* _Required work_: Go through the records below from the first line and print each one exactly, stopping after the line that contains "(0.135, 0.165, 0.13))". Do not print pictures or anything past that line.

* _Recorded information_:
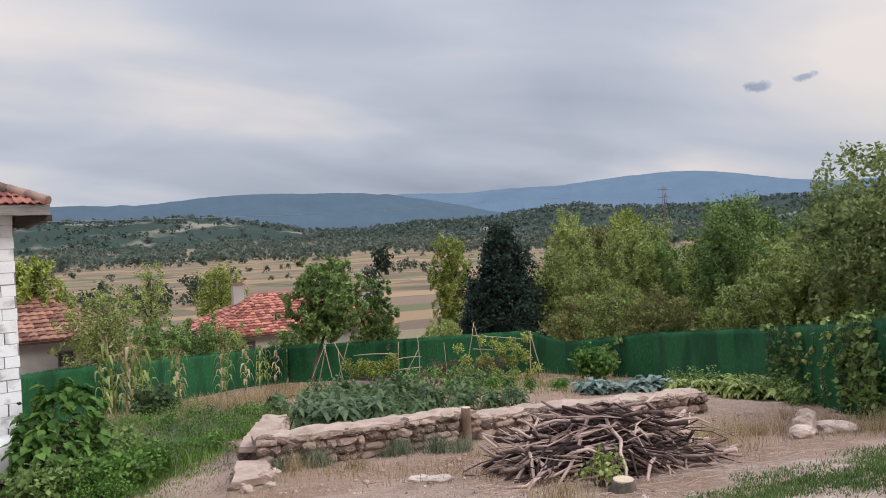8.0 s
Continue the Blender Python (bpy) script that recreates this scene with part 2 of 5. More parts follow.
LEAF_BROWN = leaf_material("leaf_brown", (0.06, 0.035, 0.025), (0.16, 0.1, 0.07))
GRASS = leaf_material("grass_green", (0.035, 0.08, 0.018), (0.13, 0.21, 0.055))
GRASS_DARK = leaf_material("knotgrass_green", (0.034, 0.066, 0.026), (0.115, 0.17, 0.072))
GRASS_WARM = leaf_material("grass_olive", (0.075, 0.095, 0.03), (0.22, 0.25, 0.09))
GRASS_LUSH = leaf_material("grass_lush", (0.07, 0.14, 0.022), (0.22, 0.36, 0.075))
STRAW = leaf_material("straw", (0.24, 0.17, 0.095), (0.52, 0.41, 0.25))
FAR_WOOD = leaf_material("far_tree_green", (0.045, 0.06, 0.04), (0.11, 0.13, 0.085))

HILL_WOOD = leaf_material("hill_tree_green", (0.065, 0.088, 0.072), (0.135, 0.165, 0.13))


# ---- building helpers ----
def part(name, bm, mat, parent=None, label=""):
    """Links a bmesh as one mesh object under a thing or a part."""
    me = bpy.data.meshes.new(name)
    bm.to_mesh(me)
    bm.free()
    me.materials.append(mat)
    ob = new(name, me)
    ob.parent = parent
    return tagged(ob, label)


def thing(name, label, category, group="", place=(0, 0, 0), turn=0.0, kind=""):
    ob = new(name)
    ob.matrix_basis = pose(*place, 0, 0, turn)
    return tagged(ob, label, category, group, kind)


def mesh_of(name, verts, faces, mat, parent=None, label="", smooth=False):
    me = bpy.data.meshes.new(name)
    verts, faces = np.asarray(verts, np.float32), np.asarray(faces, np.int32)
    k = faces.shape[1]
    me.vertices.add(len(verts))
    me.vertices.foreach_set("co", verts.ravel())
    me.loops.add(faces.size)
    me.loops.foreach_set("vertex_index", faces.ravel())
    me.polygons.add(len(faces))
    me.polygons.foreach_set("loop_start", np.arange(0, faces.size, k, dtype=np.int32))
    if smooth:
        me.polygons.foreach_set("use_smooth", np.ones(len(faces), bool))
    me.update(calc_edges=True)
    me.materials.append(mat)
    ob = new(name, me)
    ob.parent = parent
    return tagged(ob, label)


def box(bm, x0, x1, y0, y1, z0, z1, bevel=0.0, m=None):
    made = bmesh.ops.create_cube(bm, size=1, matrix=Matrix.Translation(((x0 + x1) / 2, (y0 + y1) / 2, (z0 + z1) / 2)) @ Matrix.Diagonal((x1 - x0, y1 - y0, z1 - z0, 1)))
    vs = made["verts"]
    if bevel:
        edges = list({e for v in vs for e in v.link_edges})
        out = bmesh.ops.bevel(bm, geom=edges, offset=bevel, segments=1, affect="EDGES")
        vs = list({v for f in out["faces"] for v in f.verts} | {v for v in vs if v.is_valid})
    if m is not None:
        bmesh.ops.transform(bm, matrix=m, verts=vs)
    return vs


def boxed(x0, x1, y0, y1, z0, z1, bevel=0.0, m=None):
    bm = bmesh.new()
    box(bm, x0, x1, y0, y1, z0, z1, bevel, m)
    return bm


def rough_up(bm, size, amount, seed=0.0):
    for v in bm.verts:
        v.co += noise.noise_vector(v.co / size + Vector((seed, seed * 2, 3))) * amount
    return bm


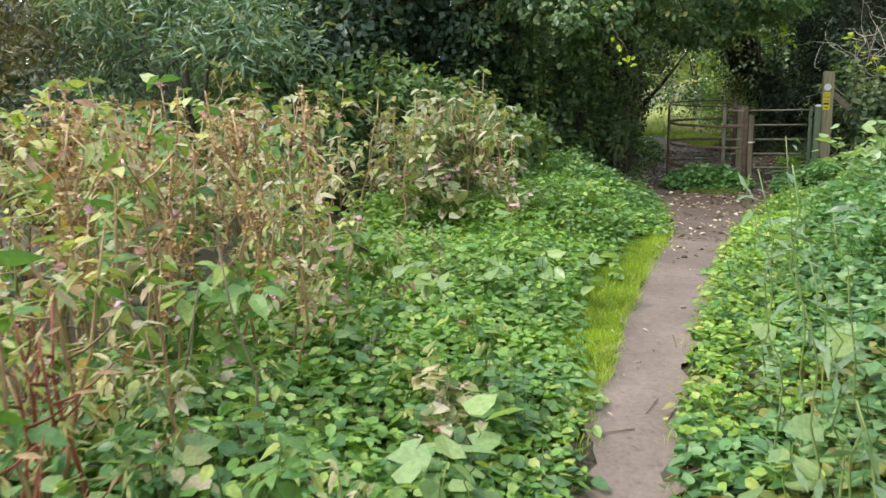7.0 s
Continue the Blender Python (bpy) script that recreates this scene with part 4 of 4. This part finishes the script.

* _Response_:
8.0 s
Continue the Blender Python (bpy) script that recreates this scene with part 2 of 5. More parts follow.
LEAF_BROWN = leaf_material("leaf_brown", (0.06, 0.035, 0.025), (0.16, 0.1, 0.07))
GRASS = leaf_material("grass_green", (0.035, 0.08, 0.018), (0.13, 0.21, 0.055))
GRASS_DARK = leaf_material("knotgrass_green", (0.034, 0.066, 0.026), (0.115, 0.17, 0.072))
GRASS_WARM = leaf_material("grass_olive", (0.075, 0.095, 0.03), (0.22, 0.25, 0.09))
GRASS_LUSH = leaf_material("grass_lush", (0.07, 0.14, 0.022), (0.22, 0.36, 0.075))
STRAW = leaf_material("straw", (0.24, 0.17, 0.095), (0.52, 0.41, 0.25))
FAR_WOOD = leaf_material("far_tree_green", (0.045, 0.06, 0.04), (0.11, 0.13, 0.085))

HILL_WOOD = leaf_material("hill_tree_green", (0.065, 0.088, 0.072), (0.135, 0.165, 0.13))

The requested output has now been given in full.